***** RECORDS FOR THIS EXERCISE
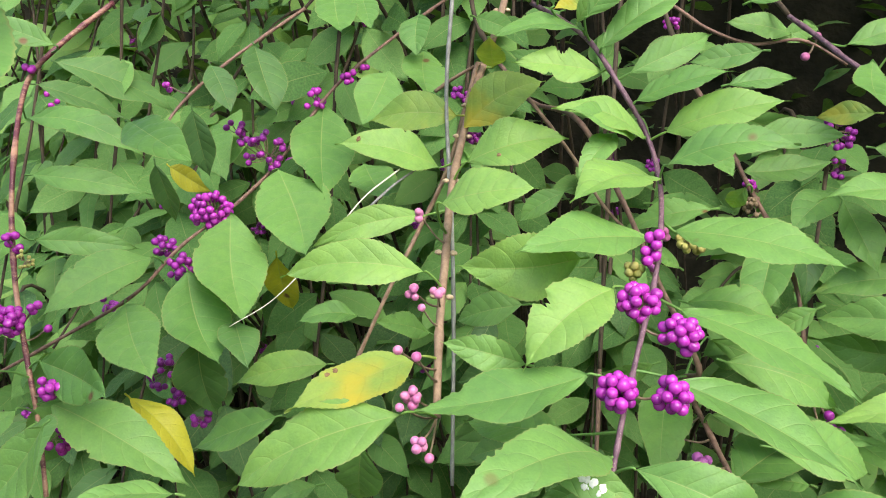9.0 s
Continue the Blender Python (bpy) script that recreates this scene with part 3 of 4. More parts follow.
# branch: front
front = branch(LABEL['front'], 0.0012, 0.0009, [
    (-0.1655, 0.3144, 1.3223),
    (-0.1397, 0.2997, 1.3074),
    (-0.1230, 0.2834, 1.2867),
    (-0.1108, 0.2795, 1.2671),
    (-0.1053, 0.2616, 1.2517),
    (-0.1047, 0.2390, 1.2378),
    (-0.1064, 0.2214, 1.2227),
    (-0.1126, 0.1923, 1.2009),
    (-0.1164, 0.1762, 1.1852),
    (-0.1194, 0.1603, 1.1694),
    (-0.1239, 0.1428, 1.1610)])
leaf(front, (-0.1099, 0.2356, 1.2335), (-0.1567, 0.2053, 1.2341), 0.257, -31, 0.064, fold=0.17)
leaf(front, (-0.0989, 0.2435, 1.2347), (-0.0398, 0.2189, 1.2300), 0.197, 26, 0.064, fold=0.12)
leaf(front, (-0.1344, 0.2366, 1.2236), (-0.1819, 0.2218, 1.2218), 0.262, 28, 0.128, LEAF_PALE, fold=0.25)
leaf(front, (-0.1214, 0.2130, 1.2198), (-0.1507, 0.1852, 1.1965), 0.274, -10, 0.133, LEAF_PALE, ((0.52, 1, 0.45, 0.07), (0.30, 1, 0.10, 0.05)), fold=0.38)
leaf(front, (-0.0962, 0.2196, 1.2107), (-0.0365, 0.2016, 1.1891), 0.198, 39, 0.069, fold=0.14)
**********
***** RECORDS FOR THIS EXERCISE
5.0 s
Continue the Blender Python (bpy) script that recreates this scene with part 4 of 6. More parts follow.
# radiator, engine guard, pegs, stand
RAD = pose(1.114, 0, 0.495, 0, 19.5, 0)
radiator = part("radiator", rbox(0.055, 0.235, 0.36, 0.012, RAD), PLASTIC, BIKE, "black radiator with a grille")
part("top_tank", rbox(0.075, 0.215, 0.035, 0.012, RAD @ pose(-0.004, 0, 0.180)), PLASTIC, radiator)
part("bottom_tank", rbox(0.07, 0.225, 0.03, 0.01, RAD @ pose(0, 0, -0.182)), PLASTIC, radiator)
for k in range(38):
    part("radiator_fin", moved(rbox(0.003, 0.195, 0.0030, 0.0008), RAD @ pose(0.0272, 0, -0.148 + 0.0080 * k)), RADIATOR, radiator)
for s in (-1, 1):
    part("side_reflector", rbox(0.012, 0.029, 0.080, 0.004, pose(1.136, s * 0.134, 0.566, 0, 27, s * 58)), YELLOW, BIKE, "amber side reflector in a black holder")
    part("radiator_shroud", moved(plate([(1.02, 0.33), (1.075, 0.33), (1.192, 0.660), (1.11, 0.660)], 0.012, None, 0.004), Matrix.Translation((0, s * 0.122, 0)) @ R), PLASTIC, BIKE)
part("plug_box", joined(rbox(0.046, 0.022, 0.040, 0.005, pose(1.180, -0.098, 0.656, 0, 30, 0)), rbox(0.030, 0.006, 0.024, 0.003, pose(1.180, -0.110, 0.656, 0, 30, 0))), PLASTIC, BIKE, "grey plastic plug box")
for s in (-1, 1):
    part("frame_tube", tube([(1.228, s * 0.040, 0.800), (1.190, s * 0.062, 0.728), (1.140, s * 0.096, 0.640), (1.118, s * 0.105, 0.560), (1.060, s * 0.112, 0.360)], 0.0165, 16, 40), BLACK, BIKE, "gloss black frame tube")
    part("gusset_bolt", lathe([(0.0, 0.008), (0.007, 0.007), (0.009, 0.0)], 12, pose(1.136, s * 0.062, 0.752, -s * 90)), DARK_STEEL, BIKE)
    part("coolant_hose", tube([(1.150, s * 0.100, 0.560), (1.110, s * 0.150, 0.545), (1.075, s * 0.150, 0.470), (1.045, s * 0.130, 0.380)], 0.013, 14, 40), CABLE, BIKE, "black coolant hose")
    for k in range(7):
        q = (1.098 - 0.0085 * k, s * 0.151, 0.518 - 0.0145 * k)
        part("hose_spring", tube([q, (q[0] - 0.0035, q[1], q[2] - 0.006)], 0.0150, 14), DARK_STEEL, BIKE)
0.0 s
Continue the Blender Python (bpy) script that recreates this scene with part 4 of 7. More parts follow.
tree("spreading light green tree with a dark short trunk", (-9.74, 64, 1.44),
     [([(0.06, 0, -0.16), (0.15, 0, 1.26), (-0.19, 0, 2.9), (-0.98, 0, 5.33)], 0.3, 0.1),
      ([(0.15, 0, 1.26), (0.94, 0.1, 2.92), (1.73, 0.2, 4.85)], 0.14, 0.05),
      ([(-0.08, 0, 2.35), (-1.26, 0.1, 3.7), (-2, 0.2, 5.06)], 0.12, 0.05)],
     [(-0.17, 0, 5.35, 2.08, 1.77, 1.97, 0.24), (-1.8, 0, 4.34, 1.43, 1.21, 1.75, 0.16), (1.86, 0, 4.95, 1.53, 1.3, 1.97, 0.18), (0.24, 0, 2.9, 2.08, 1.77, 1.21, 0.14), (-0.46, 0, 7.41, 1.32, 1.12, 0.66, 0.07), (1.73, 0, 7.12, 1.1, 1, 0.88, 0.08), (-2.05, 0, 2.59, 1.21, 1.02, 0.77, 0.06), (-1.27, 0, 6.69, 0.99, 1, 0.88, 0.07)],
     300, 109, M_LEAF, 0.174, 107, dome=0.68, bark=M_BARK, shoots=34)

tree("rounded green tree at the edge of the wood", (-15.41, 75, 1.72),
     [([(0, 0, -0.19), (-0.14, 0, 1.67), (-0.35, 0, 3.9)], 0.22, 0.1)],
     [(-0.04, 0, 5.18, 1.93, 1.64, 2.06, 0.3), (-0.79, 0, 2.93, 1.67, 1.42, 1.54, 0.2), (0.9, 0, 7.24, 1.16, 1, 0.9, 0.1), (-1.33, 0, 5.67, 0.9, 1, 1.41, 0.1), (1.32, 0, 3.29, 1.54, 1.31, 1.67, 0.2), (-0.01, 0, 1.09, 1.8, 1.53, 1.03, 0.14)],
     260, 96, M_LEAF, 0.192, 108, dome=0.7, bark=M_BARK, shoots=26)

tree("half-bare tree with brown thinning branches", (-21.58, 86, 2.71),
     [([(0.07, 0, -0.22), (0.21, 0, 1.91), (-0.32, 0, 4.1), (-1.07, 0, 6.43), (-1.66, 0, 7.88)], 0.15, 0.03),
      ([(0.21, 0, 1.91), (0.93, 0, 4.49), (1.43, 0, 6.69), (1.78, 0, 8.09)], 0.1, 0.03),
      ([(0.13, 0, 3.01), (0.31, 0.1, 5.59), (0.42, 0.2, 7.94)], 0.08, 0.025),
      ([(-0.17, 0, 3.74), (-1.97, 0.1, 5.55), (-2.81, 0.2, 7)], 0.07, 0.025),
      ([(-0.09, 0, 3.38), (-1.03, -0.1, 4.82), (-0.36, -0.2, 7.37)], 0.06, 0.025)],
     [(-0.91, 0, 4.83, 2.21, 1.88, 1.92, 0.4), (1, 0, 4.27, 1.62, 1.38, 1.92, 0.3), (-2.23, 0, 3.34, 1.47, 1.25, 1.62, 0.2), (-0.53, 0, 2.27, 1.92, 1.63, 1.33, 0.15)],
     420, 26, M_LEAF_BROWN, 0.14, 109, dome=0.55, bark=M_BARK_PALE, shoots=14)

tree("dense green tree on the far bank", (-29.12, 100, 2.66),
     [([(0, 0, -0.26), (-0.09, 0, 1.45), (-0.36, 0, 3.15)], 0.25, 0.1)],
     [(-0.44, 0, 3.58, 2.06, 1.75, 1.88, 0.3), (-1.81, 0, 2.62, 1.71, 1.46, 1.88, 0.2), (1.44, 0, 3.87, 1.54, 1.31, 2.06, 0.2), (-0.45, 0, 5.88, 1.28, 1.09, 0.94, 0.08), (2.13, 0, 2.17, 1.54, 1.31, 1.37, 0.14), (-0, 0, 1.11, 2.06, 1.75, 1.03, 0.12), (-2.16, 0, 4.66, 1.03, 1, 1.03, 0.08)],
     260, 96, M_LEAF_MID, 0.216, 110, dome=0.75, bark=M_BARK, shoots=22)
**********
***** RECORDS FOR THIS EXERCISE
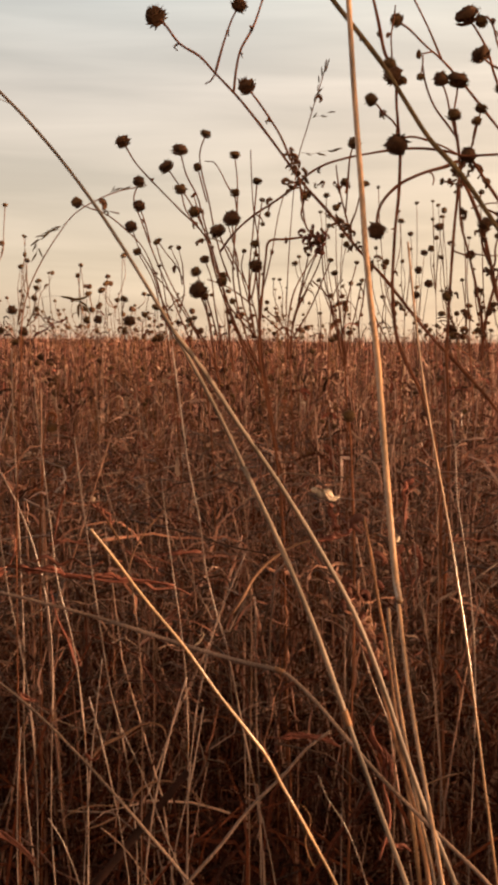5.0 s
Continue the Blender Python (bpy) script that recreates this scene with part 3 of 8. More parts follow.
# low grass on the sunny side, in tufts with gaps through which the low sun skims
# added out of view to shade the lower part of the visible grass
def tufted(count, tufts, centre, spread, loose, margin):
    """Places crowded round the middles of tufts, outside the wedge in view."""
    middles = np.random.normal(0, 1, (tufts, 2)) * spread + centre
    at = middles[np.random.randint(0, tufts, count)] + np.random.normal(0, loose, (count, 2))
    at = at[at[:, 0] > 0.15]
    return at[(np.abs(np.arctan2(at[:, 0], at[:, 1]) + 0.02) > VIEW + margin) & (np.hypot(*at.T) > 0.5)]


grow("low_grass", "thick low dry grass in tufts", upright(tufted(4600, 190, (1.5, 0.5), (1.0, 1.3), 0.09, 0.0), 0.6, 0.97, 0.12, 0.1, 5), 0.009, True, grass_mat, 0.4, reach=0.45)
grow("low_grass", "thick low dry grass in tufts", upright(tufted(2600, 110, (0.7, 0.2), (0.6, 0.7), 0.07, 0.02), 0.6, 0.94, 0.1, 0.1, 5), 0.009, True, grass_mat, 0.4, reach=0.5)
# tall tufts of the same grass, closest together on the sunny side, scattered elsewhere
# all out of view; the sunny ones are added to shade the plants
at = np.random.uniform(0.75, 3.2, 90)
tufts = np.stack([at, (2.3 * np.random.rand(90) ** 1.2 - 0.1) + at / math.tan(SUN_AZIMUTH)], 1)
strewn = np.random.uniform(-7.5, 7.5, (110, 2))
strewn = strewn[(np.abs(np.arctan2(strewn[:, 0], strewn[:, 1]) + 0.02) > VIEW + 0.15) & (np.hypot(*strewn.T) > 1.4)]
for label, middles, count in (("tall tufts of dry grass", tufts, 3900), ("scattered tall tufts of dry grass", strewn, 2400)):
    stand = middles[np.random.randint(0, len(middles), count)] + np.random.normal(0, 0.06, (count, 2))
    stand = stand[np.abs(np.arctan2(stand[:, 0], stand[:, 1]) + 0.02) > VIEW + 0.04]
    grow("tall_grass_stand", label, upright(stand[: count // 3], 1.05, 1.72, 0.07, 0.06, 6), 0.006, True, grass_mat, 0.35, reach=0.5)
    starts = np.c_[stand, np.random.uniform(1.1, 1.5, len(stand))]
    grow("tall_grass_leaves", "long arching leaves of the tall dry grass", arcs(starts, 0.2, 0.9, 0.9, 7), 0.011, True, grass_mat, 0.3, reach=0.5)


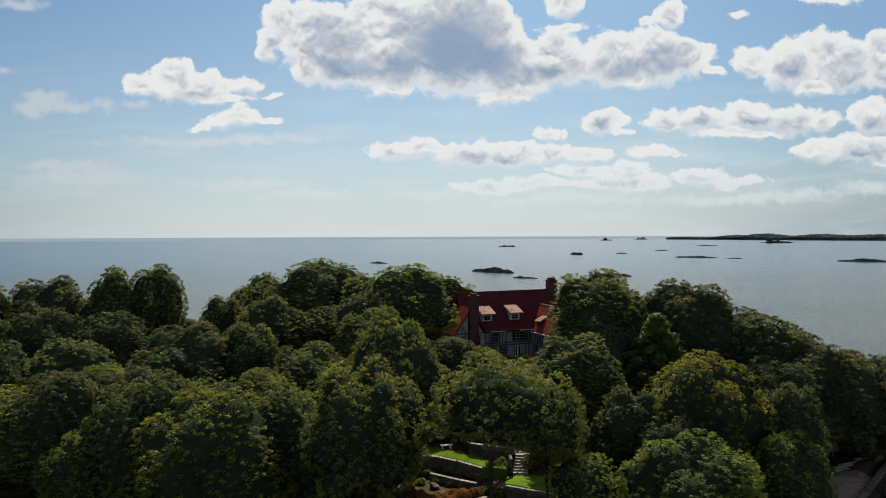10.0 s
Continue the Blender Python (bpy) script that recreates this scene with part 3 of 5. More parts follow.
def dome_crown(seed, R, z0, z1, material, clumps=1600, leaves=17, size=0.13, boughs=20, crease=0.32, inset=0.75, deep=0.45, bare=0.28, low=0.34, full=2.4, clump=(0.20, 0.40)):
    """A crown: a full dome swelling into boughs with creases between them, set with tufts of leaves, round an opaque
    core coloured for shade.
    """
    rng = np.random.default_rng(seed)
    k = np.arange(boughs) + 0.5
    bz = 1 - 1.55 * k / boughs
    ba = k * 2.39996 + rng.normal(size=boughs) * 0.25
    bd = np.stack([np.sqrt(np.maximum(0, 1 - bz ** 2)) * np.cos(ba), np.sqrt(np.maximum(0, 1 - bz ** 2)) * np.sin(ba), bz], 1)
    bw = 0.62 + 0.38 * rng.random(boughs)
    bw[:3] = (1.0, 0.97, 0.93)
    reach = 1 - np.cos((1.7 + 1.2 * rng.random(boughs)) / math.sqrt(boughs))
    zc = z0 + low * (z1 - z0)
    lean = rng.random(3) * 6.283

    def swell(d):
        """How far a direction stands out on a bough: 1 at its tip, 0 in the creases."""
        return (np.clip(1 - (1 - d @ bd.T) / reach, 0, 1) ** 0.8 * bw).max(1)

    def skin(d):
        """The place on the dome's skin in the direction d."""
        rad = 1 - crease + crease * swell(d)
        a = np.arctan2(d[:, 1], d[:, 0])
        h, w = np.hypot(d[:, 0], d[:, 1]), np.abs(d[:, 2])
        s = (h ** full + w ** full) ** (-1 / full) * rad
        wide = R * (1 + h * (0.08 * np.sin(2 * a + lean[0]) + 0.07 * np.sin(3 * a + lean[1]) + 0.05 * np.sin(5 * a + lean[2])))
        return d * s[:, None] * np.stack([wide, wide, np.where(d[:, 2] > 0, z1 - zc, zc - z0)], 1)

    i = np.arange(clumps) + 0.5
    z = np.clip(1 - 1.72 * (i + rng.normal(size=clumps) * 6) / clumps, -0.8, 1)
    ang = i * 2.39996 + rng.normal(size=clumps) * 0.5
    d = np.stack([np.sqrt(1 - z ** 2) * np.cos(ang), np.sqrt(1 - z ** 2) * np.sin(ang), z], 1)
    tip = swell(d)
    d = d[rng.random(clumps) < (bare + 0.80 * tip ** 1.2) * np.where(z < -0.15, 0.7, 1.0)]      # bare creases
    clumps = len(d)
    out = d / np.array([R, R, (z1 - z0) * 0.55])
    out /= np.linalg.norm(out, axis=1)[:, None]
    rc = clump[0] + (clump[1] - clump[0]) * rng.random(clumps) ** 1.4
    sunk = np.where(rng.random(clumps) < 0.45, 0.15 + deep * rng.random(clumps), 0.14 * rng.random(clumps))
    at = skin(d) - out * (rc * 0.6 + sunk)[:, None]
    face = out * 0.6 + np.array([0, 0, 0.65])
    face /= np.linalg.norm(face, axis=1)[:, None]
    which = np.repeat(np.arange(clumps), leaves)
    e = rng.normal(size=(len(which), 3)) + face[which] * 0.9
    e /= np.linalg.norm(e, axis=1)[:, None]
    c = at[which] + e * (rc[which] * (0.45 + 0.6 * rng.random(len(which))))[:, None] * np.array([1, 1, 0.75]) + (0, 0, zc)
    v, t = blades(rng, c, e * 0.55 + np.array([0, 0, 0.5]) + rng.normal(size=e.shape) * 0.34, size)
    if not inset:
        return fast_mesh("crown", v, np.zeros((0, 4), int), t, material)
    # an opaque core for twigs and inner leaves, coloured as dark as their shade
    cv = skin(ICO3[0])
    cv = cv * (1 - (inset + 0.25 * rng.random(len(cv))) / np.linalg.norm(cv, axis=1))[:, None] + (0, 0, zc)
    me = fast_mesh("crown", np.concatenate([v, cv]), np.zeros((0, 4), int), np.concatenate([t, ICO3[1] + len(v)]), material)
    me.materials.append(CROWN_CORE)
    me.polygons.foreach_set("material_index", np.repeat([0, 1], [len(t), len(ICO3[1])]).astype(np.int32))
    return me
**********
__DO THIS__: Make a list of all lines in the data that contain "follow".

__RESPONSE TO THE TASK__:
Continue the Blender Python (bpy) script that recreates this scene with part 3 of 4. More parts follow.
Continue the Blender Python (bpy) script that recreates this scene with part 4 of 6. More parts follow.
Continue the Blender Python (bpy) script that recreates this scene with part 4 of 7. More parts follow.
Continue the Blender Python (bpy) script that recreates this scene with part 3 of 8. More parts follow.
Continue the Blender Python (bpy) script that recreates this scene with part 3 of 5. More parts follow.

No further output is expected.